Use caution when removing bee infestations
Dear Angie: I have bees in my greenhouse that bore into my redwood benches. Is there anything I can do to get rid of them ? I really don’t want to call an exterminator if I don’t have to. – William K., Greenwich, Conn.
Dear William: It sounds like you have carpenter bees, however identification is an important first step and that’s where calling in a professional can help. Honeybees are a key player in plant pollination, and there are current concerns about whether these bees are in danger of extinction. If a pest control expert determines you have honeybees, a professional beekeeper can safely remove and relocate the colony. Carpenter bees are fairly harmless, but can be a nuisance. Unless there’s a threat to a person’s safety, or in your case, property damage, many experts recommend letting the bees nest where they are.
A beekeeper can also remove and relocate carpenter bees, of course. If you want to do remove them yourself, use an appropriate pesticide. If the nest is visible, the best time to treat is at night, when all the insects are at the nest. If the nest is not visible, experts recommend blowing a dust pesticide into the opening during the daytime when the insects are coming and going.
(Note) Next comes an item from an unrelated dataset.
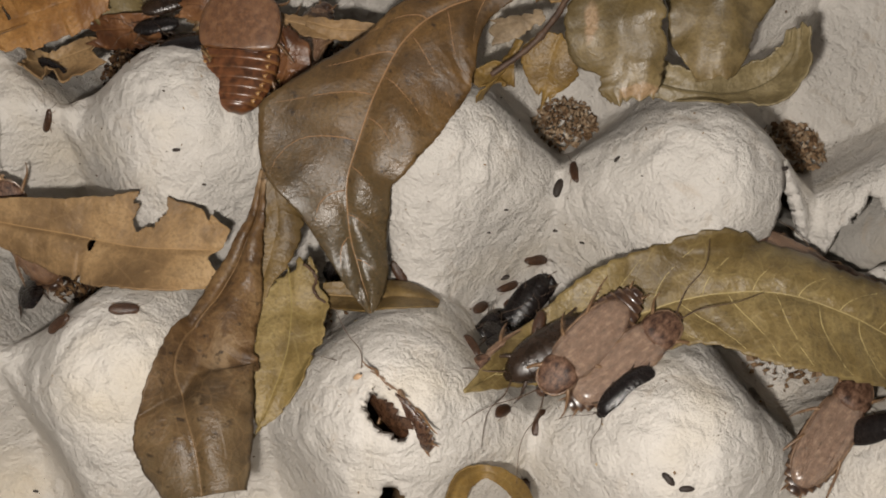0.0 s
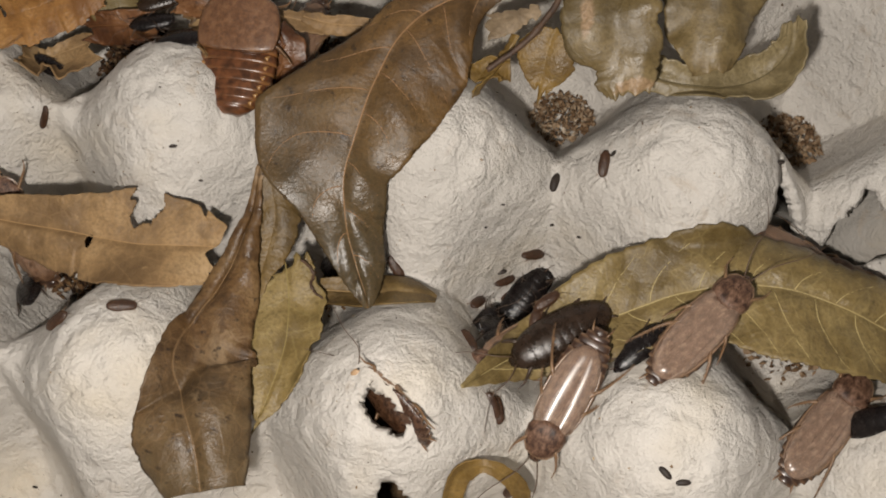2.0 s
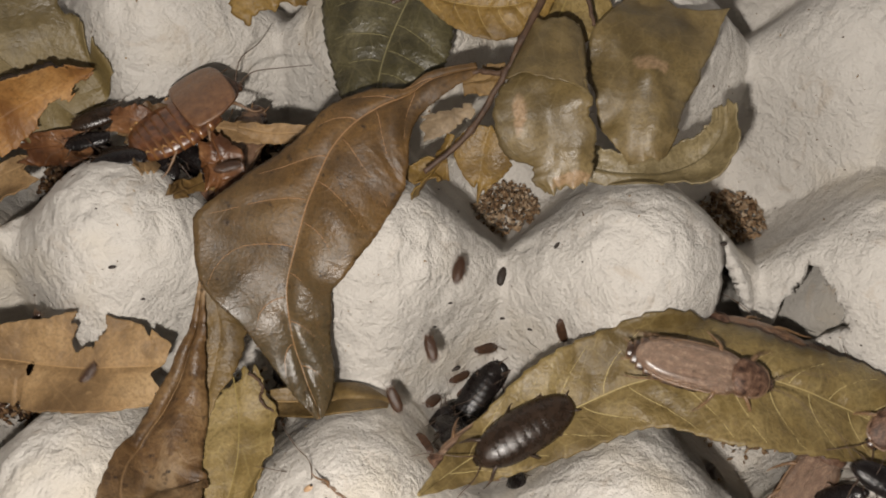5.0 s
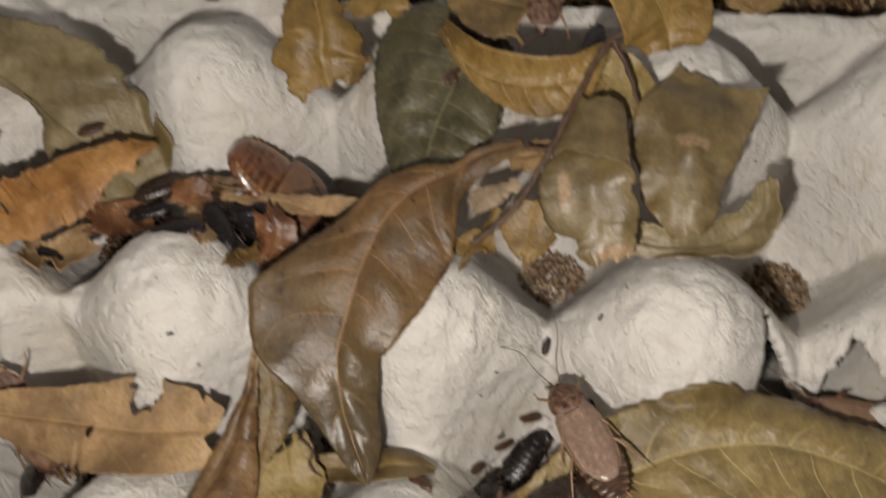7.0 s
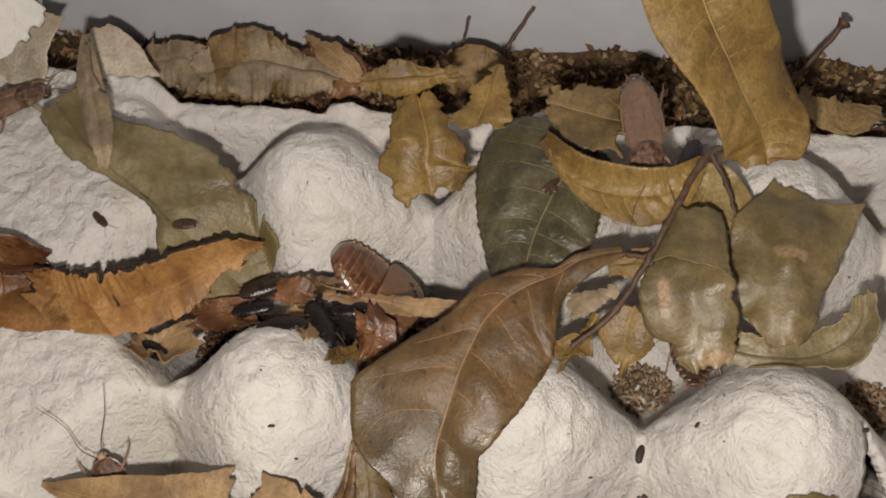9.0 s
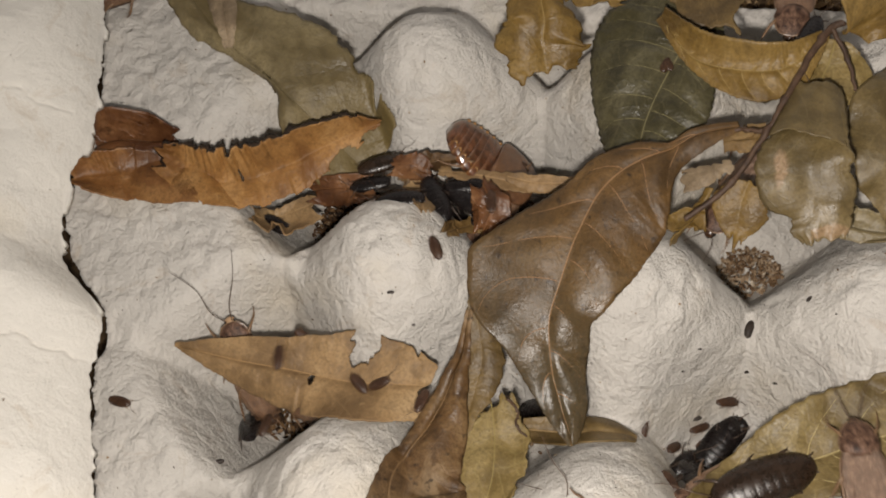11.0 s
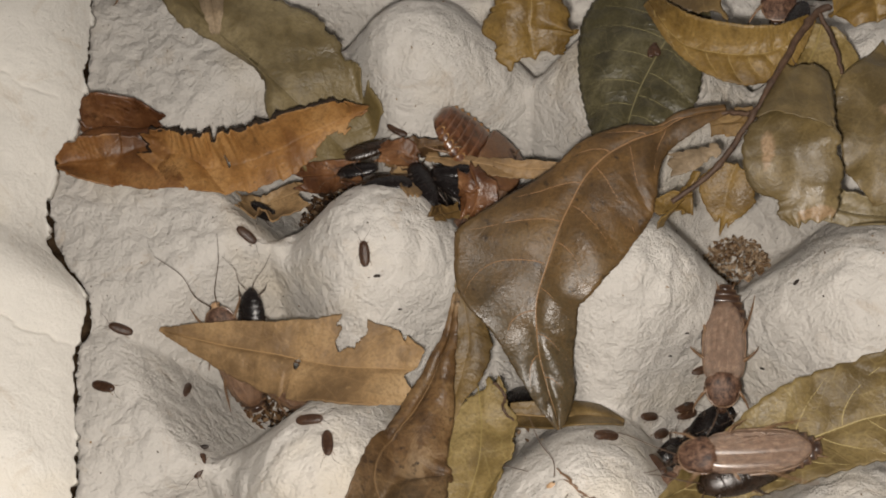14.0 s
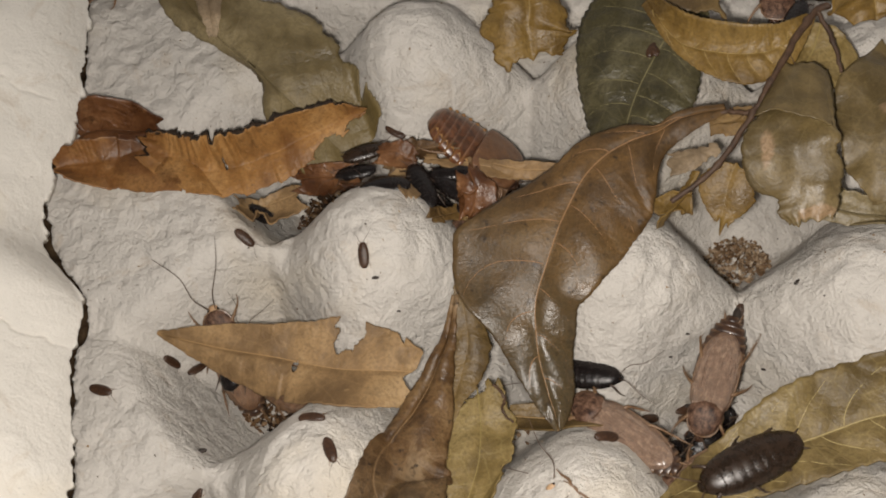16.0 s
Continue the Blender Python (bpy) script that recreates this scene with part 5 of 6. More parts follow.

The traffic will ensure the pesticide gets into the nest no matter how deeply it is placed within the wall. Wipe up and discard any residue from the dust to protect your family and pets. If you take this on yourself, wear protective coverings to minimize your chances of being stung. Multiple stings, or an allergic reaction, could result in a trip to the emergency room. The use of any pesticide requires strict attention to safety measures, so despite your preference, you really might be better off bringing in professional help for the whole project. Once the bees are gone, you can safely cork the holes in your benches or seal the wood with a quality sealer or stain to make the wood less attractive to the bees.